Wednesday, February 14, 2007

Rich nations not doing enough...

...to make the poor hate children.

In my next life, I want to be a Spin Doctor for a living. It just seems like an incredibly fun job. And there are certain people who just make it so easy.

The United Nations recently put out a report that attempts to measure child welfare in developed nations. Ignoring for a moment the fact that the report grades all of the nations in it relative to each other, rather than against an objective standard (so someone's always going to be on the bottom, no matter how well they're actually doing), it's still likely to be fodder for people who think that the U.N. is stuffed to the rafters with crazy bleeding heart lefties who just can't bear to see anything go wrong for anyone.

But what surprised me was the number of ways that the report left itself open to being used in ways that I can't imagine the authors intended. Not that anyone is likely to do so, but if you really wanted to, you could make some very bizarre arguments based on the statements and conclusions in the report.
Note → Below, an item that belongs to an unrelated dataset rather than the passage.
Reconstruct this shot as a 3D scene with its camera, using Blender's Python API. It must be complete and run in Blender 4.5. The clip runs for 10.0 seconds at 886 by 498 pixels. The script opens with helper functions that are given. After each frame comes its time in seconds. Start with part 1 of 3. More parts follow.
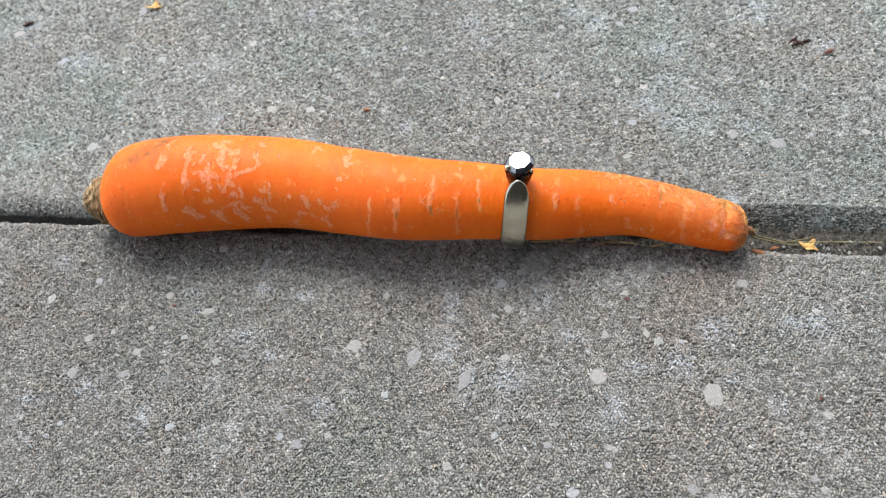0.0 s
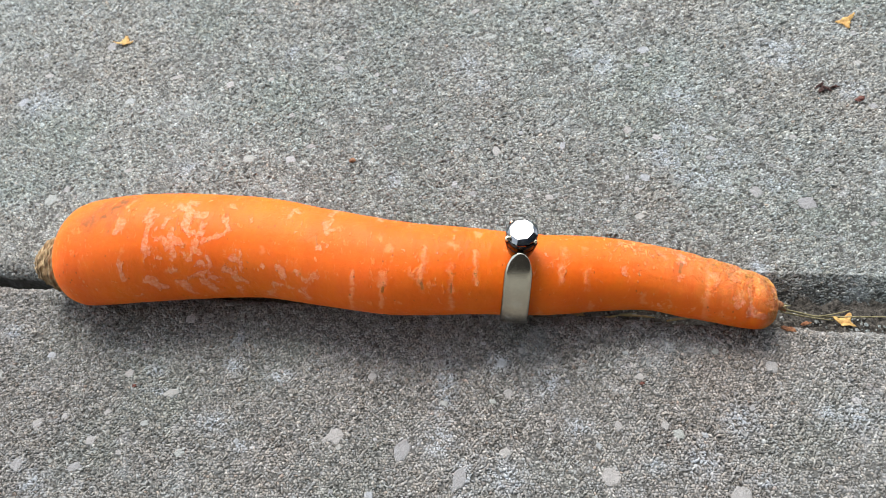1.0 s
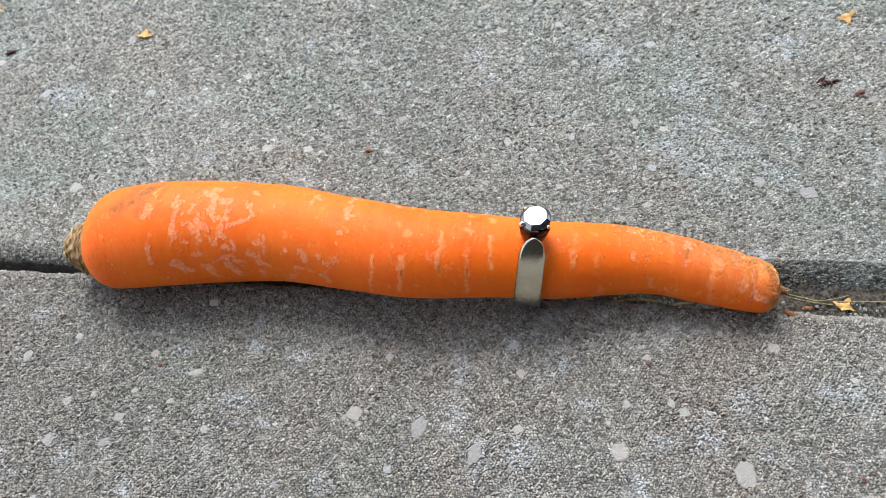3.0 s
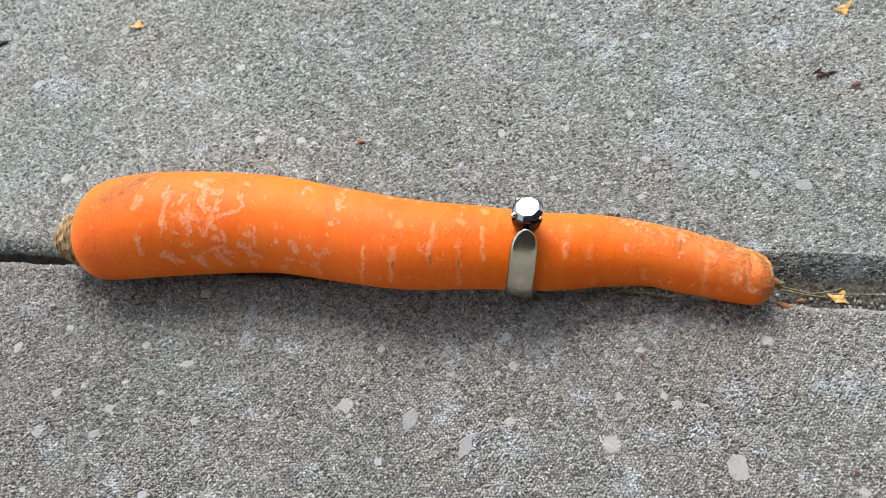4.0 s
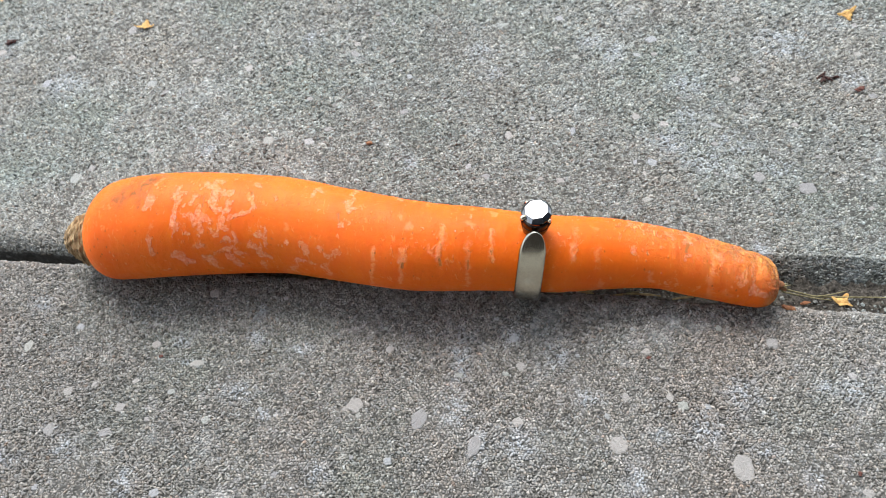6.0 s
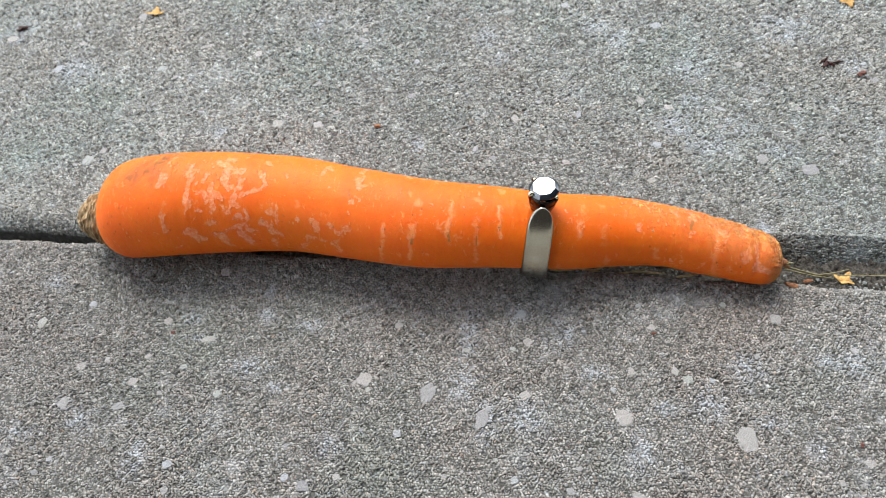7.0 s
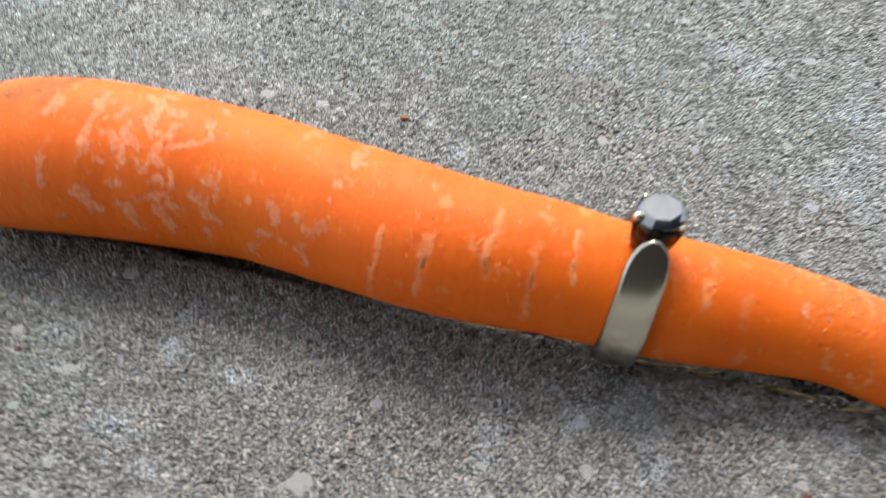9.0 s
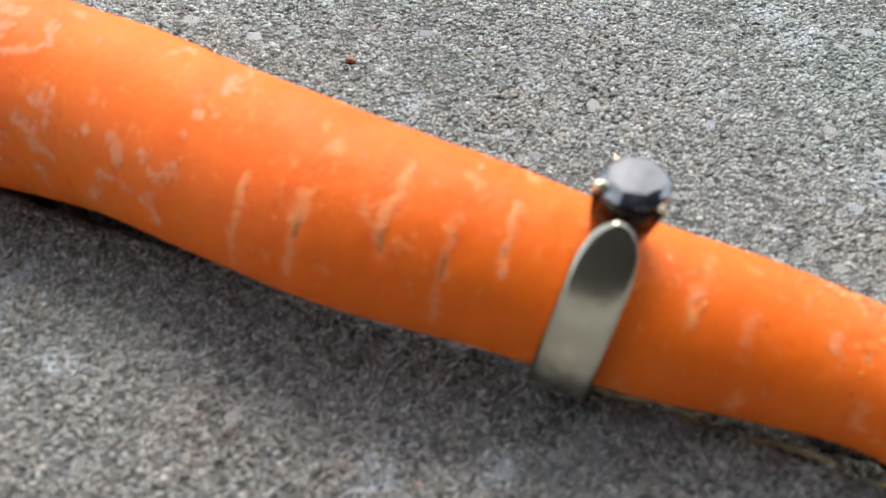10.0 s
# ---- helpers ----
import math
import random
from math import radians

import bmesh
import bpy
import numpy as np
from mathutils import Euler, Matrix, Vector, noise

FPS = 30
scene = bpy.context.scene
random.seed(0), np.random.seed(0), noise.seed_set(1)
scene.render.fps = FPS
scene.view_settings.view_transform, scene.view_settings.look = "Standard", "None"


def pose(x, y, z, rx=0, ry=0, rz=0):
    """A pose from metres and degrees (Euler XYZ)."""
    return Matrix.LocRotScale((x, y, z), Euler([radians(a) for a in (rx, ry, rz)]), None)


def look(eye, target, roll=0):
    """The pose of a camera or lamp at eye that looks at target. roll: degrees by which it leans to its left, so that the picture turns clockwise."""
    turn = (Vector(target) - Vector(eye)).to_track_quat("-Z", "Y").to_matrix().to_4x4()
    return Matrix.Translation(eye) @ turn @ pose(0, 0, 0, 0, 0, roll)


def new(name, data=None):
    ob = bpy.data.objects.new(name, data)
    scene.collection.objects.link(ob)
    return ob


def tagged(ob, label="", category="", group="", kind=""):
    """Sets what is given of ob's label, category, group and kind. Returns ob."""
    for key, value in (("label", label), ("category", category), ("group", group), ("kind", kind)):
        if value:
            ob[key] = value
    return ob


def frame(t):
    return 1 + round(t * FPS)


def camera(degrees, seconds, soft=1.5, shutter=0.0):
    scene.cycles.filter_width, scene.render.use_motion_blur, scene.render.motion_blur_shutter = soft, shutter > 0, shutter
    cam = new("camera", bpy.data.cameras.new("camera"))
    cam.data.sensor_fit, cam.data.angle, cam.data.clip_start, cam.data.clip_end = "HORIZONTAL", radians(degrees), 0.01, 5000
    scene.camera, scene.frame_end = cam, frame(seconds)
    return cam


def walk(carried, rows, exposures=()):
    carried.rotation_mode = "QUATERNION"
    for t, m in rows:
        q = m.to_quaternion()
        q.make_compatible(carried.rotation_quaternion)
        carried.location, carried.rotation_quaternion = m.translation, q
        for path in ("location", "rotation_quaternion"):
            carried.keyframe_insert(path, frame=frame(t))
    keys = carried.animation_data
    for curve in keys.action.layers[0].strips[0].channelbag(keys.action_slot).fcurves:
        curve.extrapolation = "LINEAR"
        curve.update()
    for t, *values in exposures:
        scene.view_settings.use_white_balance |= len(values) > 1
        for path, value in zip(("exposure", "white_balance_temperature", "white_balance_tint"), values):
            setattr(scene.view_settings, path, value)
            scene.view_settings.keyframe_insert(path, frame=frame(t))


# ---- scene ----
# ---- the camera and its way ----
cam = camera(58.8, 10.0, soft=0.75, shutter=0.3)
PATH = [
    (0, (0.03212, -0.11236, 0.16666), (0.00192, -0.00457, 0.00093), -10.71),
    (0.2, (0.02993, -0.10930, 0.16737), (-0.00025, -0.00029, 0.00244), -10.49),
    (0.5, (0.02911, -0.09631, 0.16160), (-0.00052, 0.01308, -0.00319), -10.29),
    (0.7, (0.02798, -0.09060, 0.15778), (-0.00194, 0.01990, -0.00622), -10.24),
    (1, (0.02916, -0.08939, 0.15699), (-0.00014, 0.02103, -0.00717), -9.96),
    (1.5, (0.02480, -0.09113, 0.15711), (-0.00522, 0.01856, -0.00741), -10.25),
    (2, (0.02645, -0.08963, 0.15734), (-0.00389, 0.01996, -0.00719), -10.36),
    (2.5, (0.02651, -0.09468, 0.16350), (-0.00306, 0.01463, -0.00135), -10.04),
    (2.7, (0.02655, -0.09576, 0.16247), (-0.00285, 0.01390, -0.00218), -9.89),
    (3.8, (0.02802, -0.09483, 0.16065), (-0.00076, 0.01430, -0.00446), -9.55),
    (4, (0.02836, -0.09549, 0.15998), (-0.00074, 0.01320, -0.00536), -9.73),
    (4.5, (0.02631, -0.09513, 0.16046), (-0.00213, 0.01359, -0.00498), -9.34),
    (5, (0.02409, -0.09444, 0.15973), (-0.00444, 0.01444, -0.00559), -9.30),
    (5.2, (0.02456, -0.09495, 0.16005), (-0.00357, 0.01337, -0.00571), -9.18),
    (6.3, (0.02588, -0.09741, 0.16251), (-0.00235, 0.01095, -0.00320), -9.08),
    (6.5, (0.02592, -0.09982, 0.16118), (-0.00253, 0.00942, -0.00391), -9.03),
    (7, (0.02466, -0.10266, 0.16148), (-0.00364, 0.00622, -0.00388), -8.97),
    (7.5, (0.02343, -0.10348, 0.16177), (-0.00473, 0.00597, -0.00324), -8.83),
    (8, (0.02417, -0.10399, 0.16059), (-0.00383, 0.00584, -0.00419), -8.58),
    (8.3, (0.02422, -0.10066, 0.15894), (-0.00426, 0.01095, -0.00456), -7.92),
    (8.4, (0.02307, -0.09776, 0.15488), (-0.00506, 0.01681, -0.00663), -6.22),
    (8.5, (0.02108, -0.09711, 0.14510), (-0.00751, 0.02209, -0.01293), -4.65),
    (8.6, (0.01869, -0.09329, 0.13295), (-0.01075, 0.02877, -0.02272), -3.06),
    (8.7, (0.01784, -0.08699, 0.11507), (-0.01427, 0.03899, -0.03690), -2.35),
    (8.8, (0.01831, -0.08056, 0.10769), (-0.01723, 0.04748, -0.04179), -1.86),
    (8.9, (0.01601, -0.07500, 0.10359), (-0.01954, 0.05343, -0.04555), -0.40),
    (9, (0.01394, -0.07267, 0.09683), (-0.02231, 0.05738, -0.05073), 0.69),
    (9.2, (0.01347, -0.06624, 0.08137), (-0.02463, 0.06324, -0.06623), 2.07),
    (9.5, (0.01539, -0.05868, 0.07751), (-0.02562, 0.07059, -0.06948), 1.66),
    (9.7, (0.01838, -0.05582, 0.07486), (-0.02382, 0.07286, -0.07231), 1.94),
    (10, (0.02232, -0.05054, 0.07329), (-0.02078, 0.07634, -0.07518), 3.06),
]
cam.data.dof.use_dof, cam.data.dof.focus_distance, cam.data.dof.aperture_fstop = True, 0.165, 31
walk(cam, [(t, look(eye, target, roll)) for t, eye, target, roll in PATH], [(0.0, 1.0), (10.0, 1.0)])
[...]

For example, to go back to the title of this post, according to the UNICEF report (and I quote):

"To a young person with little sense of current well-being - unhappy and perhaps mistreated at hime, miserable and under-achieving at school, and with only an unskilled and low-paid job to look forward to - having a baby to love and be loved by, with a small income from benefits and a home of her own, may seem a more attractive option and the alternatives. A teenager doing well at school and looking forward to an interesting and well-paid career, and who is surrounded by family and friends who have similarly high expectations, is likely to feel that giving birth would de-rail both present well-being and future hopes."
You can see how it's easy to spin this to say that: "According to the United Nations, rich countries should do a better job teaching young women that children are a threat to their present and future well-being." Because, after all, if poor people had the sense that children would be nothing but a burden, perhaps they wouldn't have as many...

Of course, that's not what they mean, but you get the point. But even their intended meaning misses the point somewhat. For any poor woman, having a child means another mouth to feed - and if you don't have the resources to care for yourself properly, how can you care for a small child? I mean, once the hypothetical unhappy teenager is an adult, and firmly ensconced in her low-paying dead-end job, is she really in a much better position to have a baby than she was as a teenager? Are miserable adults any less likely to have children based more on the percieved emotional benefits than miserable adolescents? (Personally, my experience says "no.")

What's really going on here is that this isn't really a report about the plight of children. The idea is to spur wealthy countries to do more to tackle poverty and income disparity - it's a "do it for the children" pitch. This is why I think they don't set an objective standard to reach - what they're looking for is a sort of perpetual "race to the top" where the various named nations are in constant competition with one another. And many of the standards deal more or less directly with either material affluence, or other factors that have been directly shown to correllate with poverty - such as teen pregnancy and single or divorced parents. But I think that this is another case where "say what you mean" may be the best way to go about it.